Grundsatz 5: Festlegung von Korrekturmaßnahmen: In diesem Punkt werden Maßnahmen festgelegt, die eingeleitet werden müssen, wenn bei der Überwachung nicht tolerierbare Abweichungen festgestellt werden. Eine solche Maßnahme könnte etwa lauten: Bei Überschreiten der Keimbelastung auf den Händen der Mitarbeiter muss eine Nachschulung zur Händedesinfektion erfolgen. Bei fehlerhaften Waschprogrammen, so eine weitere Maßnahme, ist der Servicetechniker zu informieren. Durch diese Festschreibung von Korrekturmaßnahmen sollen die Mitarbeiter im Betrieb in die Lage versetzt werden, schnell und angemessen auf Abweichungen zu reagieren, um so die hygienische Qualität eines Betriebs gewährleisten zu können.

Grundsatz 6: Festlegung der Kontrollverfahren des RABC-Systems: Ein System ist nur so gut, wie es funktioniert.
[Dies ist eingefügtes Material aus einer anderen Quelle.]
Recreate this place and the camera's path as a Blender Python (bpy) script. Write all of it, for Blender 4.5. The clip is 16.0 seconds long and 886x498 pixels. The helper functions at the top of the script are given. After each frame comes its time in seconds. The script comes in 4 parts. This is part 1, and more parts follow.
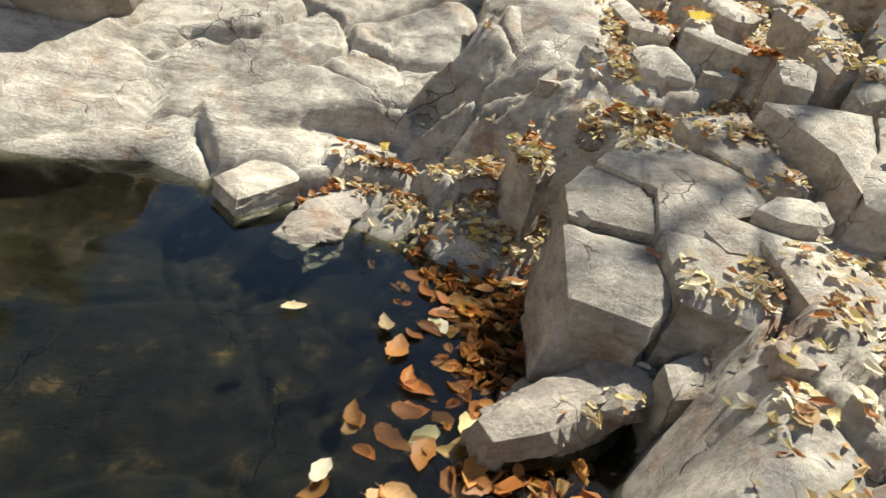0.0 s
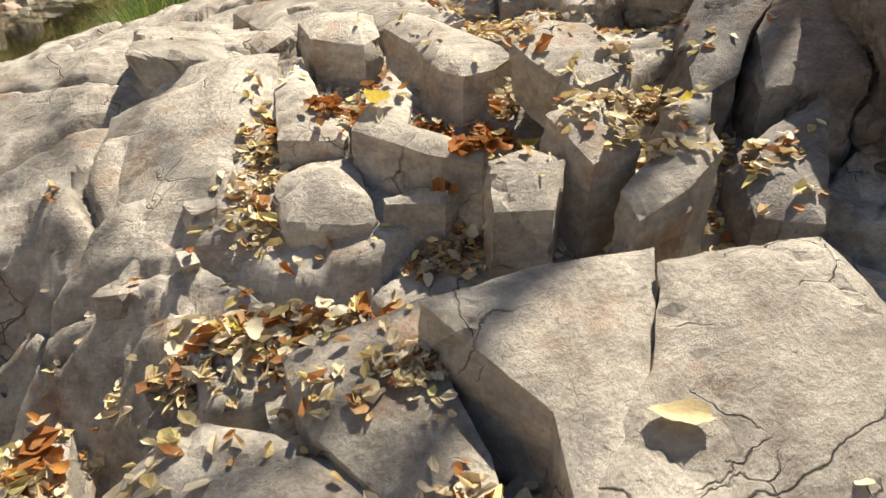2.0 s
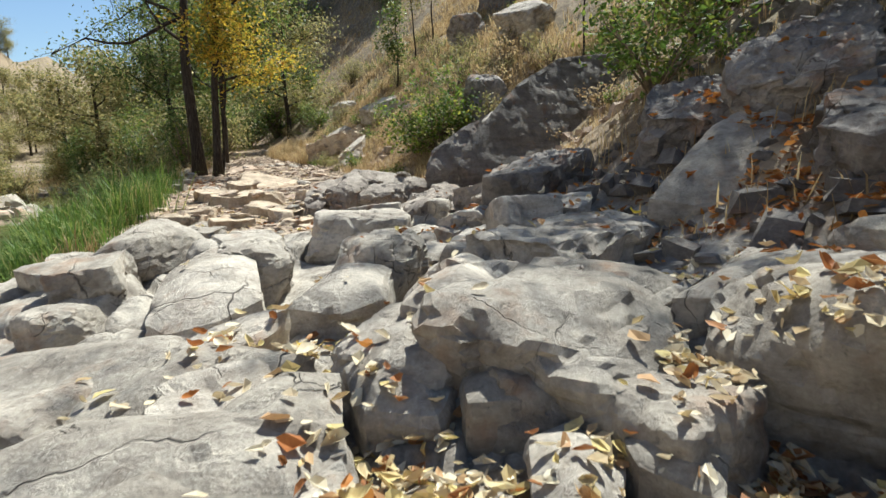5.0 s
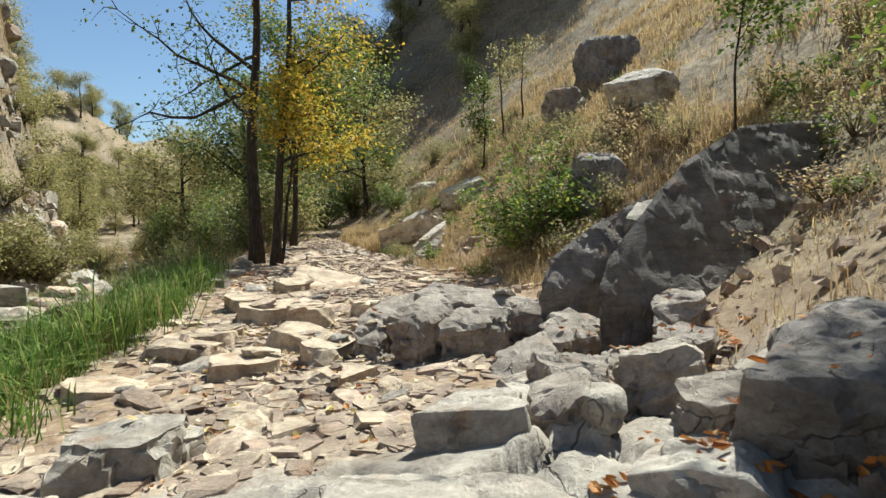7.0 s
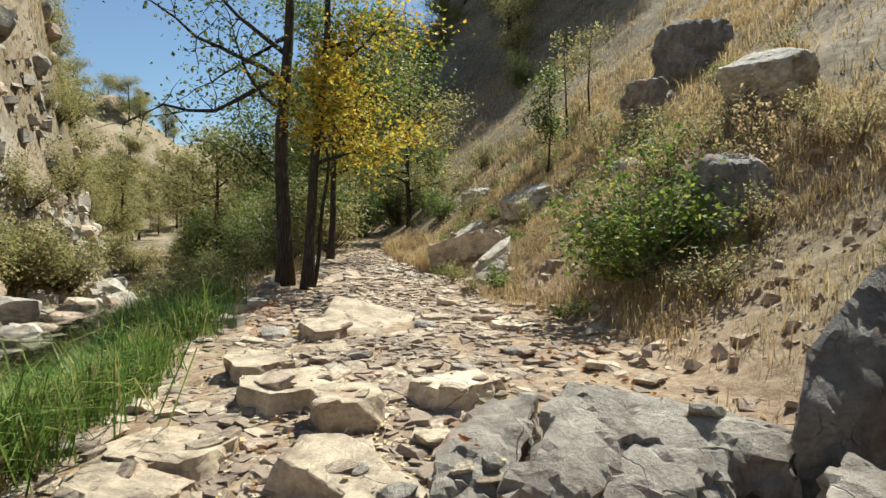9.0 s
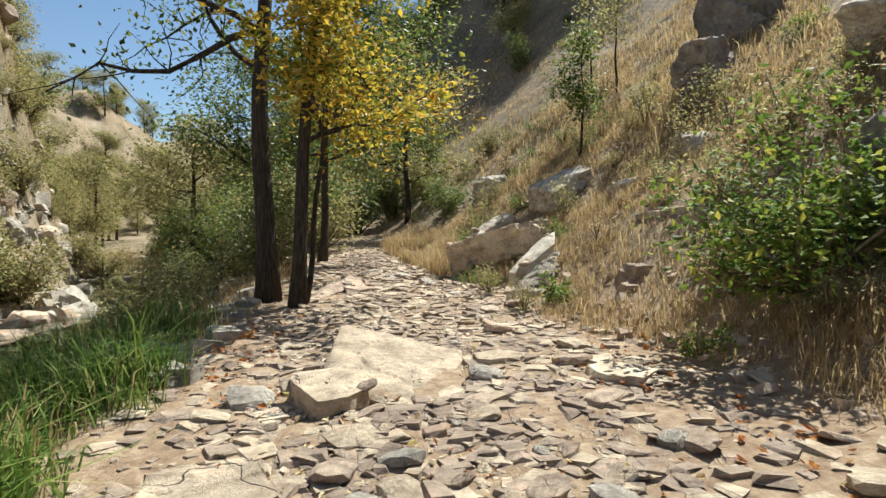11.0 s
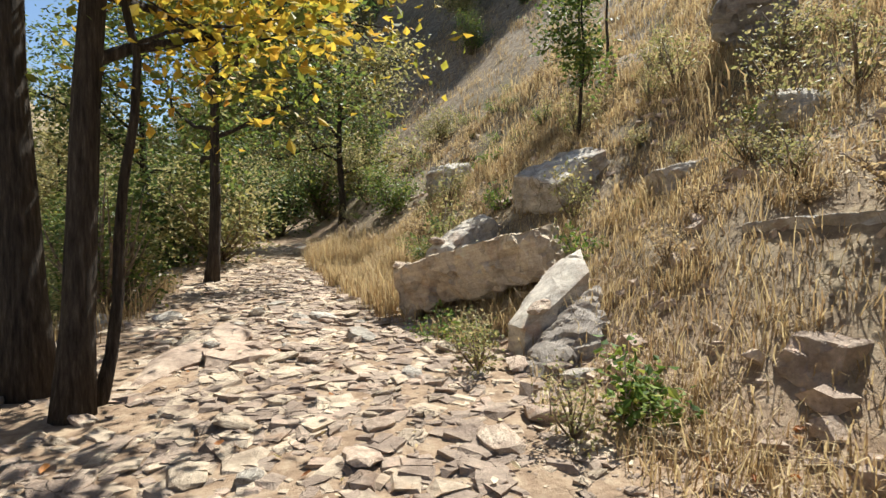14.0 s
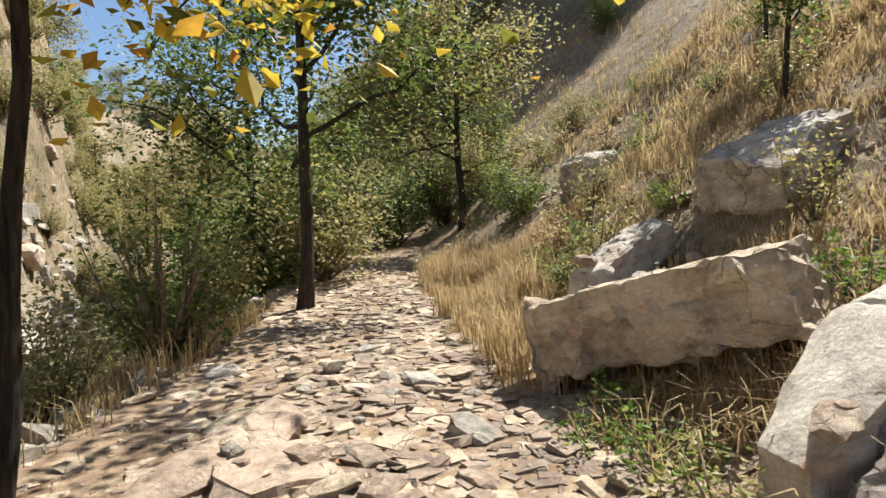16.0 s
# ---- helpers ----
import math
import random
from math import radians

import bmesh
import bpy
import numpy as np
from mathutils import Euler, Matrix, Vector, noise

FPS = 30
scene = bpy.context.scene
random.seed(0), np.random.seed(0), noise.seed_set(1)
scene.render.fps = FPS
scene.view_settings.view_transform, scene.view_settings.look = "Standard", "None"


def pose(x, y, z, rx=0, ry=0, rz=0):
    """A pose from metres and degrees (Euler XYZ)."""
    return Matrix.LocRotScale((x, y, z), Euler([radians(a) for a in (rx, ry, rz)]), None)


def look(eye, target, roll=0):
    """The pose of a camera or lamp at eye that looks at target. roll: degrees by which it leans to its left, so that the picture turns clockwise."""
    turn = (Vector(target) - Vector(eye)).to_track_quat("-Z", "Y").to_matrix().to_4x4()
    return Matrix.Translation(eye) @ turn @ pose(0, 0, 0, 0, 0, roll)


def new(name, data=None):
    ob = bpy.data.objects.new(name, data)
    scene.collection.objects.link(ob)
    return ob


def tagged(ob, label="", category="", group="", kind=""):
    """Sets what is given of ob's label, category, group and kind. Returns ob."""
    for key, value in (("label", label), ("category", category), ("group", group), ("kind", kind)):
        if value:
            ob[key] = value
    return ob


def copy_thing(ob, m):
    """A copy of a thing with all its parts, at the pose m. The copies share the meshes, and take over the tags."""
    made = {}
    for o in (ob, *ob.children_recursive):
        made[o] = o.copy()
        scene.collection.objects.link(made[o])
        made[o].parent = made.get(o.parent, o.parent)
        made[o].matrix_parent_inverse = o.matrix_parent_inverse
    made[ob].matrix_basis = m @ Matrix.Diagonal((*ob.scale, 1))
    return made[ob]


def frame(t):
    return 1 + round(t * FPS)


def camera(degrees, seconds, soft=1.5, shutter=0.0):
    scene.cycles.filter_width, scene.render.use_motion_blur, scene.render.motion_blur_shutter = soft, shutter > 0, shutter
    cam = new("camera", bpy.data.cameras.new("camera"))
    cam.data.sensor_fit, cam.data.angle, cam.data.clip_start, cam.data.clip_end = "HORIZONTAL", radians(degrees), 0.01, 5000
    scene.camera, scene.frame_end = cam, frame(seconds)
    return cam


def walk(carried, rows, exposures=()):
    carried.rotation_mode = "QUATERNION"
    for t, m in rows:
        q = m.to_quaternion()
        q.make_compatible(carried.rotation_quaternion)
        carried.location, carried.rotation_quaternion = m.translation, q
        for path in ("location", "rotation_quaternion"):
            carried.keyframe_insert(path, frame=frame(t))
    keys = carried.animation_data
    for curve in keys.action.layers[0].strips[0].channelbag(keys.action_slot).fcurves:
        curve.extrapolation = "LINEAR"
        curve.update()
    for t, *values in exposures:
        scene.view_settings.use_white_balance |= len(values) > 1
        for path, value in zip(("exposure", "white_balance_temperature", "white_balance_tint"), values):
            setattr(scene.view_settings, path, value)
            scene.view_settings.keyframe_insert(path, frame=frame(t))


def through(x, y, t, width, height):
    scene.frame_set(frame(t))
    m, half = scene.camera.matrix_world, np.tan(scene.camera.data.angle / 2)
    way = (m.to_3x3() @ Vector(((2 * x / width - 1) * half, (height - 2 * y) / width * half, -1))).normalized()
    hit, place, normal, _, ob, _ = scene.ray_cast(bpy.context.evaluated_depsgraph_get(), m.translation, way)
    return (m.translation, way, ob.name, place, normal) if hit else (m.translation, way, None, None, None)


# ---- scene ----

Aus diesem Grund ist auch eine regelmäßige Überprüfung des RABC-Systems notwendig. Sie soll ans Licht bringen, ob ein Betrieb tatsächlich lebt, was in puncto Hygiene festgeschrieben ist. Daher muss in dem System auch eine Überprüfung desselben vorgesehen sein. Diese legt fest, in welchen Zeitabständen welche Art der Überprüfung durchzuführen ist. Dazu zählen etwa interne Audits, ein „Monitoring“ – also eine Kontrollüberwachung – oder die Revalidierung, also die Überprüfung der Wirksamkeit des Gesamtsystems.

Grundsatz 7: Festlegen eines Dokumentationssystems: Wie bei Qualitäts-Managementsystemen gehört auch im RABC-System ein Leitfaden dazu, in dem die ergriffenen Mittel und Methoden zur Erreichung einer einwandfreien Hygiene festgehalten sind. Die Dokumentation ist abhängig von der Größe und der Art der Wäscherei und muss in jedem Fall schriftlich erfolgen. Hilfe bei der Dokumentation bietet auch die im Intex-Handbuch beigelegte CD-ROM.

Für Wäschereien, die nach den sieben Grundsätzen des RABC-Systems vorgehen und auf diese Weise eine festgeschriebene Hygienequalität dokumentieren können, stellt das RABC-Zertifikat den letzten Schritt bei der Umsetzung der EN DIN 14065 dar. Denn mit dieser Urkunde wird amtlich, dass ein Betrieb in puncto einwandfreie Berufs- und Schutzkleidung für die Lebensmittelsmittelsicherheit aktiv ist. Das RABC-Zertifikat wird von autorisierten Instituten – unter ihnen die wfk – für drei Jahre vergeben. Es bietet den Vorteil, dass es europaweit gültig ist. Damit wird es für Wäschereien interessant, die über die Landesgrenzen hinaus tätig sind oder die internationale Kunden bedienen. Wer allerdings lokal tätig ist und das Gütezeichen „Sachgemäße Wäschepflege“ gemäß RAL 992/1-3 trägt, braucht sich nicht zu sorgen. Das RAL-GZ 992 wird nicht durch das RABC-System ersetzt – es hat lediglich eine große Schwester mit EU-Staatsangehörigkeit bekommen.